Edit: I posted this in the wrong place originally, woops.
I wanted to wait with this post until the end of the competition, mostly so that it is too late for multi-accounting competitors to cover their tracks.
Platform specific multi-accounting measures are hard to enforce/can always be gamed - but the TAHMO challenge has some unique characteristics that make multi-accounting behaviour detectable.
Context: The per-station solar radiation bias values are hugely different between train and test sets. Basically, no method built around the public dataset can get leaderboard MBE values lower than ~1.8; to go below that, you would need to probe the leaderboard with carefully constructed submissions. The easiest example would be: make a submission X=0 with all zeros; then make a submission X_i, where the predicted radiation value of station i is set 1500; the difference between the MBE scores of X and X_i lets you recover the exact MBE of station i
How is this useful: to get a near-zero leaderboard MBE, you would need at least 41 probing submissions. Even for getting MBE down to <1, you would need a few probing submissions, to correct the stations with the highest bias.
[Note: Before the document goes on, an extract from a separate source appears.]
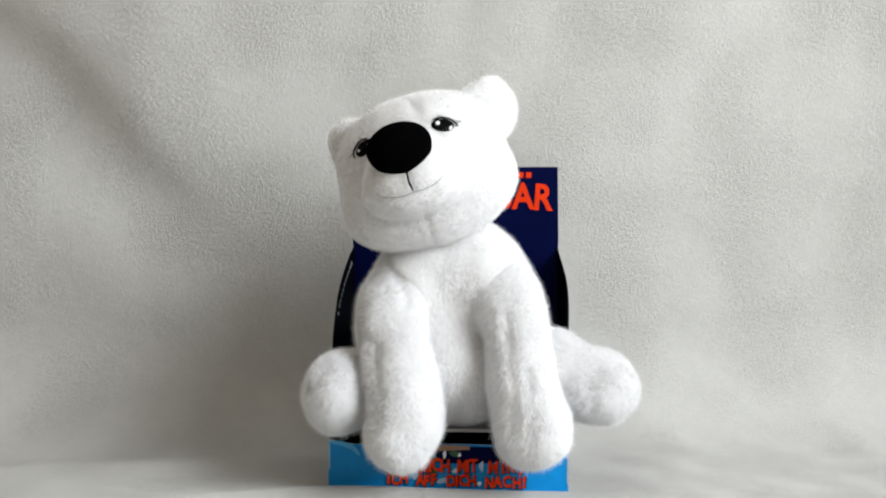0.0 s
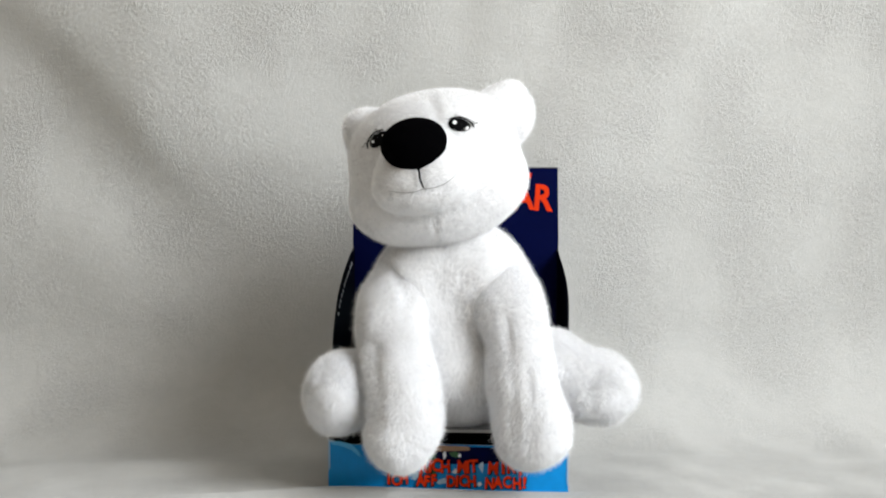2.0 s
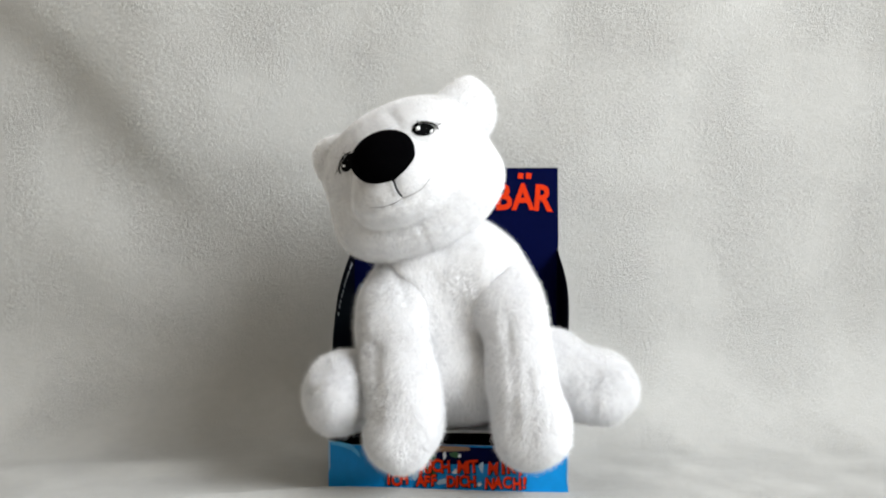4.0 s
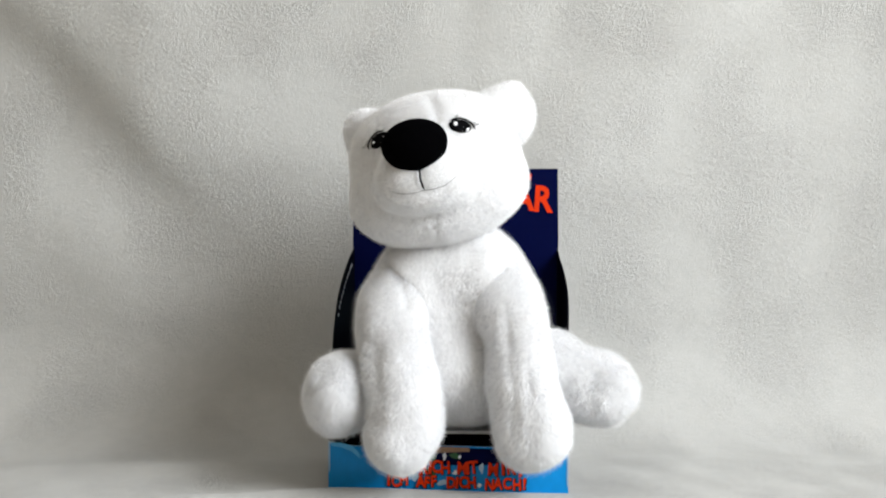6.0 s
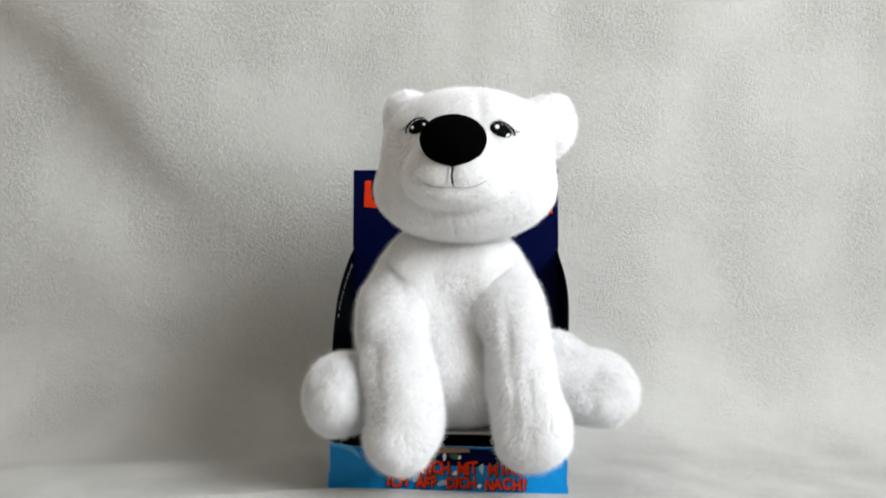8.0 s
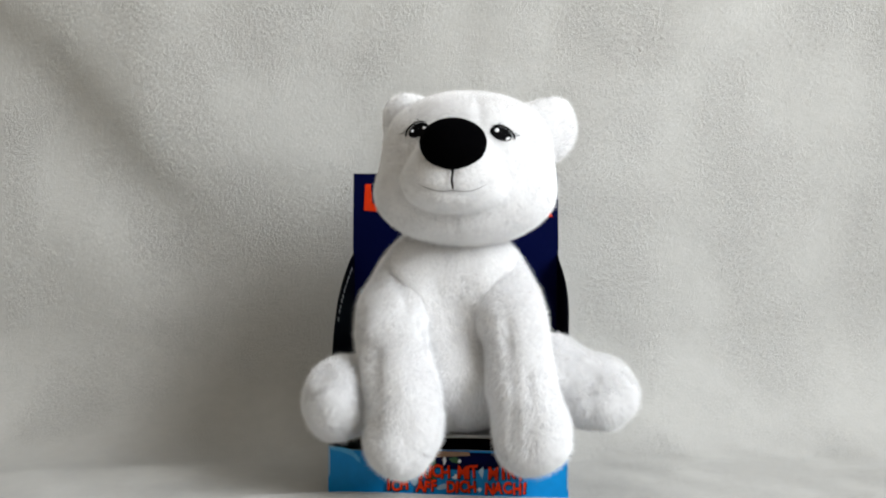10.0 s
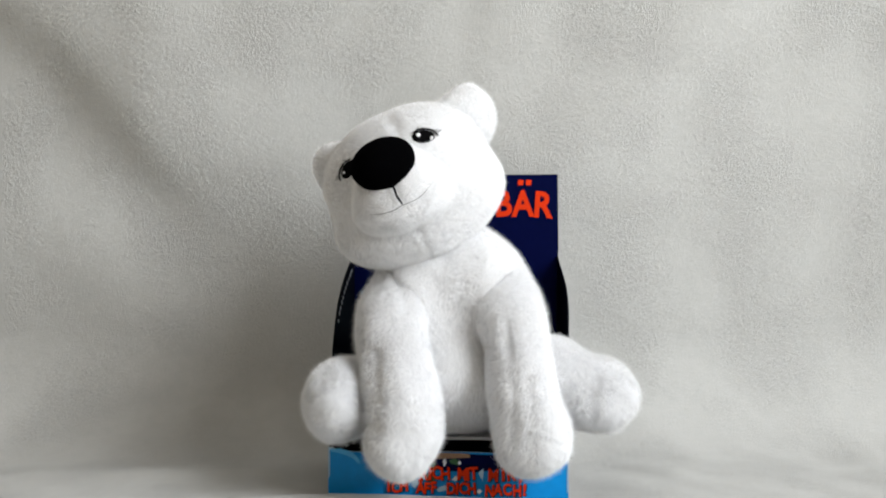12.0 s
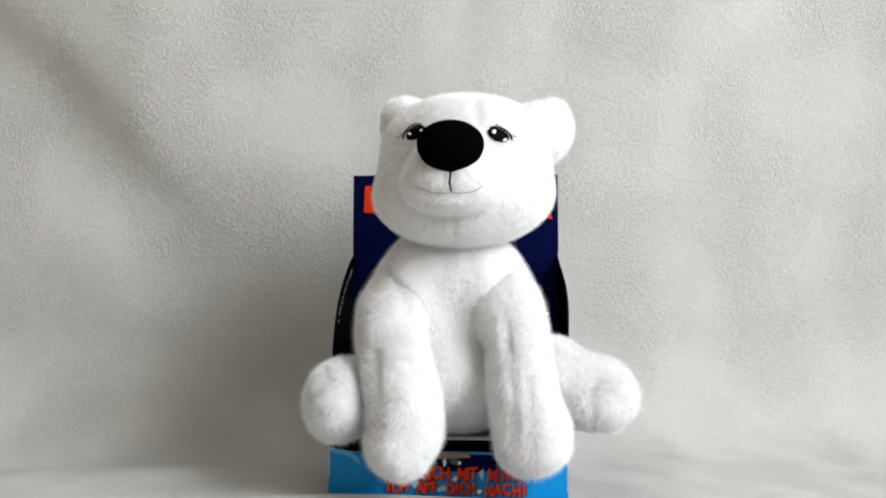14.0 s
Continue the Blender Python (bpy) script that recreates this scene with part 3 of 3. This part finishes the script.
    # bottom and the raised insert on which the toy sits; their near-black holds the box's inner shade
    part("bottom", slab((-BW + 0.001, 0.001, 0.0002), (BW - 0.001, BD - 0.001, 0.0016)), INK_AND_SHADE, box)
    part("insert", slab((-BW + 0.003, 0.032, 0.002), (BW - 0.003, BD - 0.002, 0.0362)), INK_AND_SHADE, box, "raised insert, near-black for the shade inside the box")
    part("insert_card", slab((-BW + 0.003, 0.0120, 0.0364), (BW - 0.003, BD - 0.002, 0.0382), 0.0004), BOARD, box, "white card on the insert")


BAER = (("B", 0.0312, -3, 0.0), ("A", 0.0450, 0, 0.0002), ("R", 0.0605, 4, -0.0002))

room()
backdrop()
display_box()
torso()
arms()
legs()
bear_head = head()


# ---- what moves ----
AXIS = Vector((0.1413, 0.9895, 0.0292)).normalized()
# seconds, degrees of the head's turn on its neck motor
TURNS = ((0.0, -16.9), (0.4, -16.9), (0.5, -22.2), (0.6, -16.9), (0.7, -11.3), (0.8, -0.2), (0.9, 1.2), (1.0, -10.5), (1.1, -12.9), (1.2, -12.55), (3.1, -12.55),
         (3.2, -20.6), (3.3, -22.4), (3.5, -22.0), (5.0, -22.0), (5.1, -15.5), (5.2, -10.8), (5.3, 0.9), (5.4, -2.6), (5.5, -14.0), (5.6, -23.0), (5.7, -15.5), (5.8, -12.6), (6.0, -12.3),
         (6.5, -11.8), (6.6, -1.2), (6.7, 0.2), (6.8, 0.0), (8.2, 0.0), (10.0, 0.0), (10.1, -1.5), (10.2, -10.5), (10.3, -18.9), (10.4, -22.2), (10.5, -22.0), (12.2, -22.0), (12.3, -15.5), (12.4, -10.8),
         (12.5, 0.9), (12.6, -1.2), (12.7, -13.0), (12.8, -23.2), (12.9, -15.8), (13.0, -10.8), (13.1, -0.5), (13.2, -0.86), (14.0, -0.86))


def motions():
    rows = []
    for t, a in TURNS:
        # towards the end of its swing the head tips over its collar
        over = max(0.0, (-a - 13) / 9)
        slide = Vector((0.0051, 0.0, 0.0013)) * over
        rows.append((t, Matrix.Translation(NECK - SEAT + slide) @ Matrix.Rotation(radians(a - 4 * over), 4, AXIS)))
    walk(bear_head, rows)


motions()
Multiaccounting test: Any account that gets the bias of station i right (especially for those ill-behaving stations that come as a surprise) without a history of probing submissions, is extremely suspicious.
Context: even when your datasets and engineered features are the same, training an lgbm model vs xgb will give you small differences. You can use cosine similarity as a measure of similarity; in fact, this comes in handy when putting together your final ensemble models (you don't want to keep too many submissions that are too similar/highly correlated with each other).
How is this useful: typically, in my final submissions, I still had ~0.95 cosine similarity across the different model familias (lgbm, xgb, catboost, transformer). The odds of two accounts getting high cosine similarity (>0.99) across their submissions is extremely low.
Multiaccounting test: check cosine similarity across all submission pairs (across all users). You can build a graph out of this (nodes: individual accounts; vertice between account A and B if they have a submission pair with cosine similarity > threshold). This should reveal clusters of multi-accounting, but any two accounts having correlated submisisons are suspicious.
Once the competition is over, I would propose to release the submissions + submission history of each participant; let the community do the auditing.
No need to share the code - that is a very private matter. But just the submission files alone gives a rich enough information set to be able to detect multi-accounting.
Alright, ~2 more days left, best of luck to all!